▸ The task:
Extract and list every line that contains the word "radians".

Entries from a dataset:
......

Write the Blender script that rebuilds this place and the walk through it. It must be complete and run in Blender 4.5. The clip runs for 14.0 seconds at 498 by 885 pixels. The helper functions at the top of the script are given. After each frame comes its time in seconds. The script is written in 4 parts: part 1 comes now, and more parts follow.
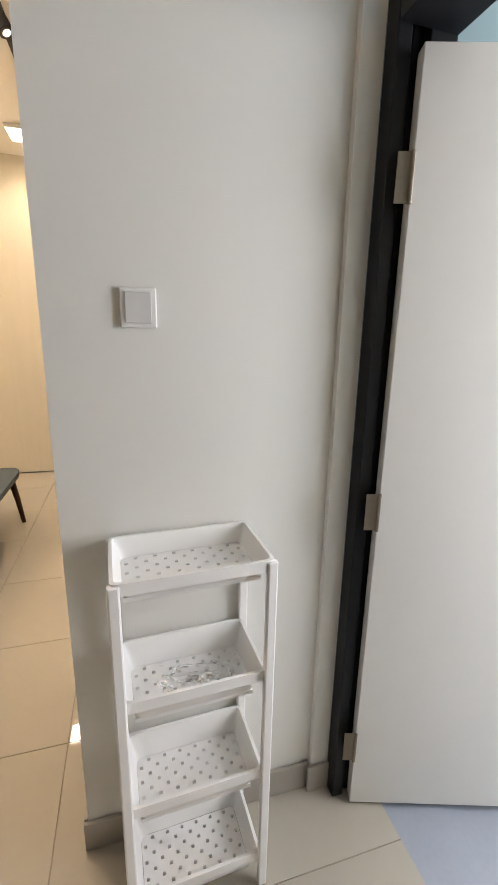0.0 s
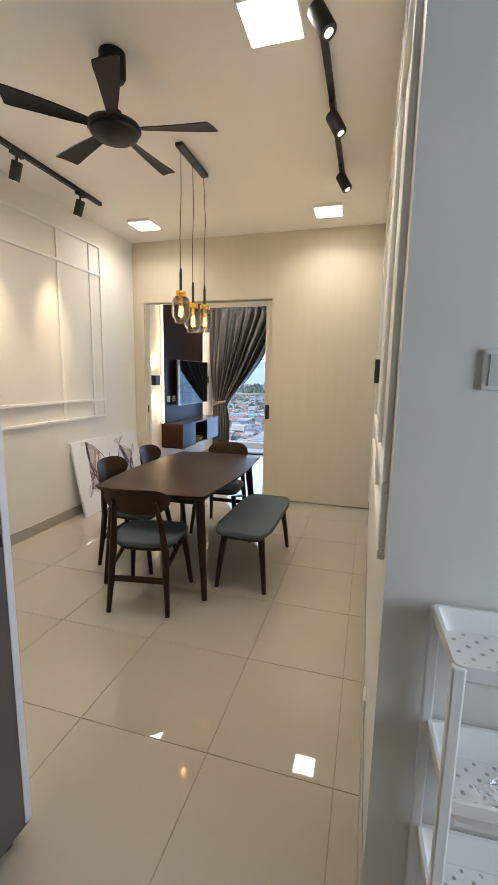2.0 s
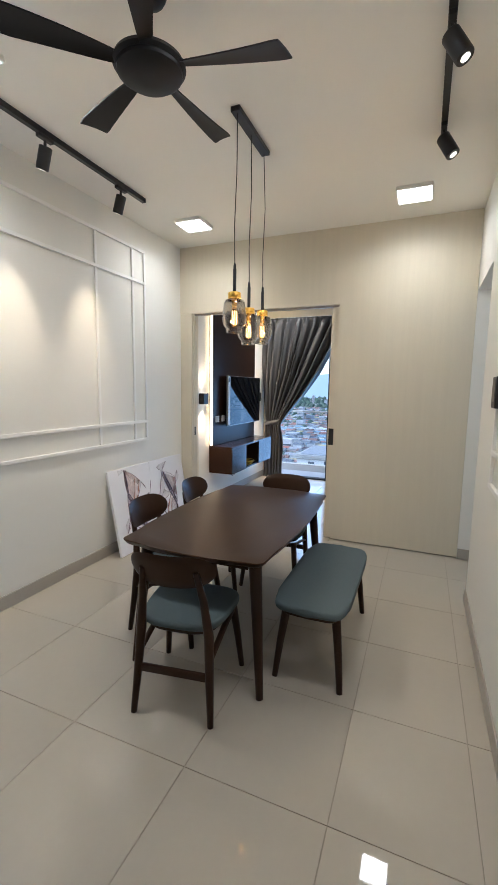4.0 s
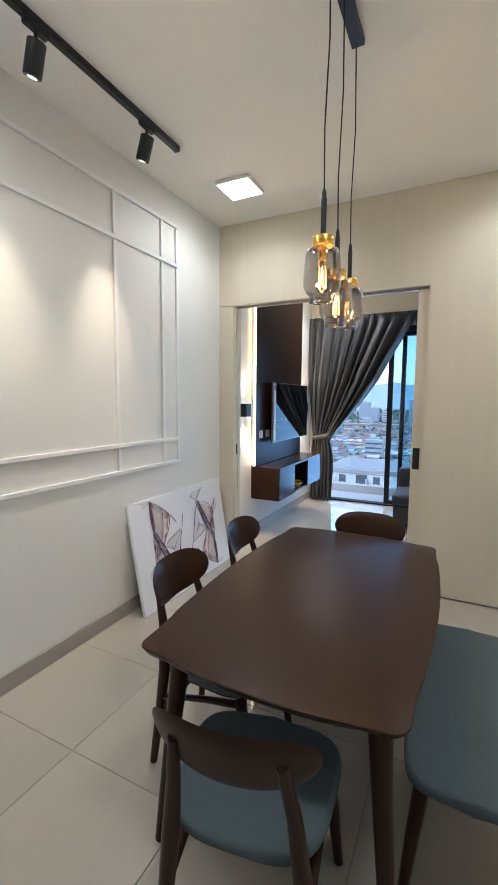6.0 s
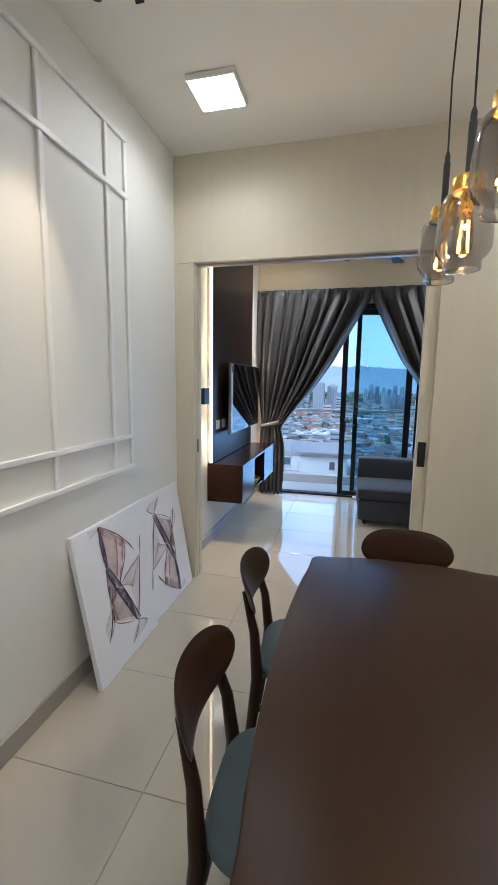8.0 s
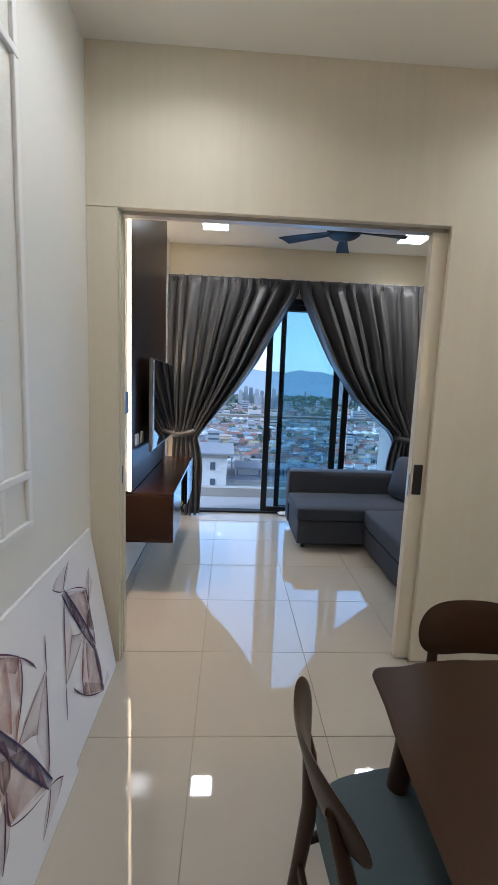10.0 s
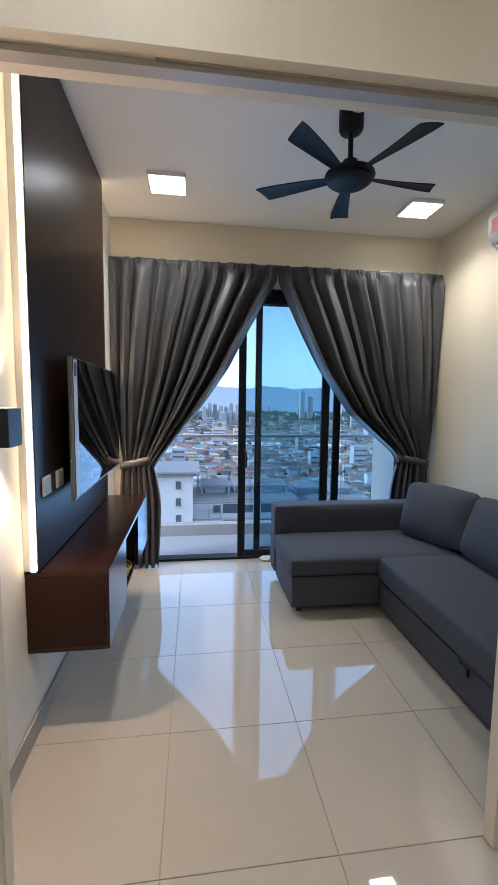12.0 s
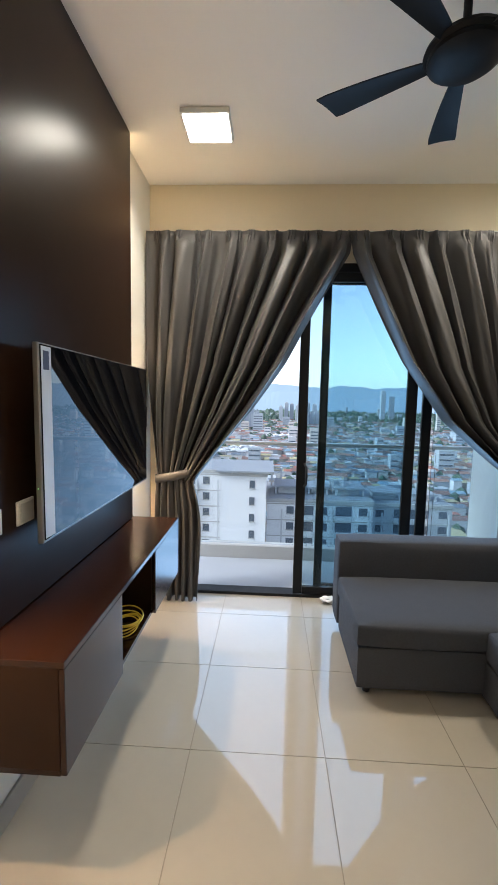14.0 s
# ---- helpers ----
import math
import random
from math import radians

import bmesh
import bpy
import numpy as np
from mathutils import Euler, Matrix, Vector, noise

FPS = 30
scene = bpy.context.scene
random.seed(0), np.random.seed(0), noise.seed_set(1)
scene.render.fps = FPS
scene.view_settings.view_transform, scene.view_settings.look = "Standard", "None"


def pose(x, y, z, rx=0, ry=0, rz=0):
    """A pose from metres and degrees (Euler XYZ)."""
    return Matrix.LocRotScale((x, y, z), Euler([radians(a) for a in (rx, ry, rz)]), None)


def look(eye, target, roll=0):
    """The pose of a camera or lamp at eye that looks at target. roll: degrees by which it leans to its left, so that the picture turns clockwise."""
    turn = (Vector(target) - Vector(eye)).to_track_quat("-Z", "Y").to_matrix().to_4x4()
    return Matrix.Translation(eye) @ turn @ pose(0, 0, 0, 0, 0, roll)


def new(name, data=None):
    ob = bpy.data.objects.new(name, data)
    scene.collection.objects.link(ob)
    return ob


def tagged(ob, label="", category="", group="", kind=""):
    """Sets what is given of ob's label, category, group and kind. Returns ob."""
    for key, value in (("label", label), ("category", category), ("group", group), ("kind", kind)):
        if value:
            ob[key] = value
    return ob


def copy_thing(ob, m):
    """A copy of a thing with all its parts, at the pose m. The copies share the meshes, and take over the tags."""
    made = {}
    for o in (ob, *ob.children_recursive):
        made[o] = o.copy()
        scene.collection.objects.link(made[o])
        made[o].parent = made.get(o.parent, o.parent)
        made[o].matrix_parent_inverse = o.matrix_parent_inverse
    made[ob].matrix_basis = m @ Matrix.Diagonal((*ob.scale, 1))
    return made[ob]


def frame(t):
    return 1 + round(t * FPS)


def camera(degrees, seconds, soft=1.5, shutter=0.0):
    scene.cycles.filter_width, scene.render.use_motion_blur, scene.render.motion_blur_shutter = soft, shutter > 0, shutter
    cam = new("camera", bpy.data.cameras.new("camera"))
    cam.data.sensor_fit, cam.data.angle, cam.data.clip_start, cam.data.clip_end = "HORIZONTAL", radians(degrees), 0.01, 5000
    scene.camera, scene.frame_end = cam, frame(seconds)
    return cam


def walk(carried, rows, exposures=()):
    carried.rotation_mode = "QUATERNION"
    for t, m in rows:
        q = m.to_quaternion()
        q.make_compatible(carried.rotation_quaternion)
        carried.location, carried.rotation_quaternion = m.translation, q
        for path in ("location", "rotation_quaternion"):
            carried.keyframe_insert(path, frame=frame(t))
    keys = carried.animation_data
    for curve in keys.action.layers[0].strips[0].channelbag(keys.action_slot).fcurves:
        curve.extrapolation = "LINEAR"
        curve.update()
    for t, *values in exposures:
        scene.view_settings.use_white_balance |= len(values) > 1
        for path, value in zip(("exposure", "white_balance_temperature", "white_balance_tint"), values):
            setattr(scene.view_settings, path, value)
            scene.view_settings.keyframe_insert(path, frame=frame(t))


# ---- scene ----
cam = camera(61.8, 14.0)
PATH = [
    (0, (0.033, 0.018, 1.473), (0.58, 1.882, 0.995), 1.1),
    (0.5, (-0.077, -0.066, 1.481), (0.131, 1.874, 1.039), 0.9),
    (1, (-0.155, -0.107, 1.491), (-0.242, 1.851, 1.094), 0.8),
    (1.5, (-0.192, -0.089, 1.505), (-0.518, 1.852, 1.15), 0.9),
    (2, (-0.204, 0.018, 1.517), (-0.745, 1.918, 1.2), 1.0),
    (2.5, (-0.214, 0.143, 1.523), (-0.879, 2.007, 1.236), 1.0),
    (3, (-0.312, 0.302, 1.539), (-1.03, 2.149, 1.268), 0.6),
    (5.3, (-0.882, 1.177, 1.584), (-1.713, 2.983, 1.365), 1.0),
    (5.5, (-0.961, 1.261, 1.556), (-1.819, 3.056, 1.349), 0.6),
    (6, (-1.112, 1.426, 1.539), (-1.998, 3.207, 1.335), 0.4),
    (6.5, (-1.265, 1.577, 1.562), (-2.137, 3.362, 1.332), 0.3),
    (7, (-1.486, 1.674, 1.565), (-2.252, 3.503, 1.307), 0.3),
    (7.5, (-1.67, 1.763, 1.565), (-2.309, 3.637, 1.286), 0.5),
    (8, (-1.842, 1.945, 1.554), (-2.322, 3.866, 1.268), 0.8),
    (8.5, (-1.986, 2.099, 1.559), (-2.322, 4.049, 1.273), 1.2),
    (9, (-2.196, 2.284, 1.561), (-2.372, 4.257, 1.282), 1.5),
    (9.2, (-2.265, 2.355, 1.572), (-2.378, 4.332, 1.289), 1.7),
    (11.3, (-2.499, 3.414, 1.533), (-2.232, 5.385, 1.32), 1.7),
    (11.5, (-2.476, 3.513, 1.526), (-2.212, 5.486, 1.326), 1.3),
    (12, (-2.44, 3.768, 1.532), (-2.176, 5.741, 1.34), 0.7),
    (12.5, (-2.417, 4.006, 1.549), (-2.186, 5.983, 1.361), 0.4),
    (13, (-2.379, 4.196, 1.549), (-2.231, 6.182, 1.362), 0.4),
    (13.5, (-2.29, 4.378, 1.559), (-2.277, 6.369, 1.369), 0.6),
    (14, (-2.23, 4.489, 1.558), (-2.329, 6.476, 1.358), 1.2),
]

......

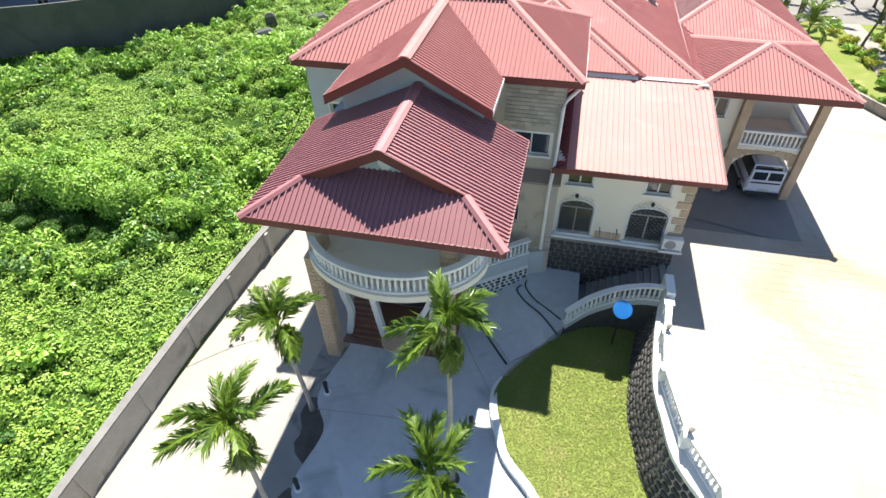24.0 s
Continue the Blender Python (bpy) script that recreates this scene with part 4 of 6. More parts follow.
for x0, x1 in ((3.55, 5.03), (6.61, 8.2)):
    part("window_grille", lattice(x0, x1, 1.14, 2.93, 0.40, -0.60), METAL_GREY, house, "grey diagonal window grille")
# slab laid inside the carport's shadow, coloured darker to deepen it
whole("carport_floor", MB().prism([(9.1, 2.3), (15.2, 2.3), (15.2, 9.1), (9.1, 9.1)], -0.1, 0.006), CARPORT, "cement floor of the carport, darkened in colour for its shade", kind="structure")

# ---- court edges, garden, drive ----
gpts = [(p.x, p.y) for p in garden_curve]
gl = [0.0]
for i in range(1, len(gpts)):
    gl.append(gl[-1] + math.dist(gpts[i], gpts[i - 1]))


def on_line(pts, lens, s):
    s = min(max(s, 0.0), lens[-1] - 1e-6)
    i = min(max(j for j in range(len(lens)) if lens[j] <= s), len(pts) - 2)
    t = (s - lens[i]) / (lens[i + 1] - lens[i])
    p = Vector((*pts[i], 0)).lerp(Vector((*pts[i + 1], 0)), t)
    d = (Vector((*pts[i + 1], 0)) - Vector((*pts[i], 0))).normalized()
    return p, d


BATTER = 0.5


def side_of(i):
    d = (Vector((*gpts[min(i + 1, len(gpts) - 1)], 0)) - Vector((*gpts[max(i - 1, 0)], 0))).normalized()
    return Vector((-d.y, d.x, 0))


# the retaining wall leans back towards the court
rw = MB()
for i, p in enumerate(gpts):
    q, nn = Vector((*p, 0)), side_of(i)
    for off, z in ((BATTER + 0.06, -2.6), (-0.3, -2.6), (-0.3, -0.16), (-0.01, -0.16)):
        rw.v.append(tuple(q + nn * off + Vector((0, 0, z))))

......

▸ Correct result:
from math import radians
    return Matrix.LocRotScale((x, y, z), Euler([radians(a) for a in (rx, ry, rz)]), None)
    cam.data.sensor_fit, cam.data.angle, cam.data.clip_start, cam.data.clip_end = "HORIZONTAL", radians(degrees), 0.01, 5000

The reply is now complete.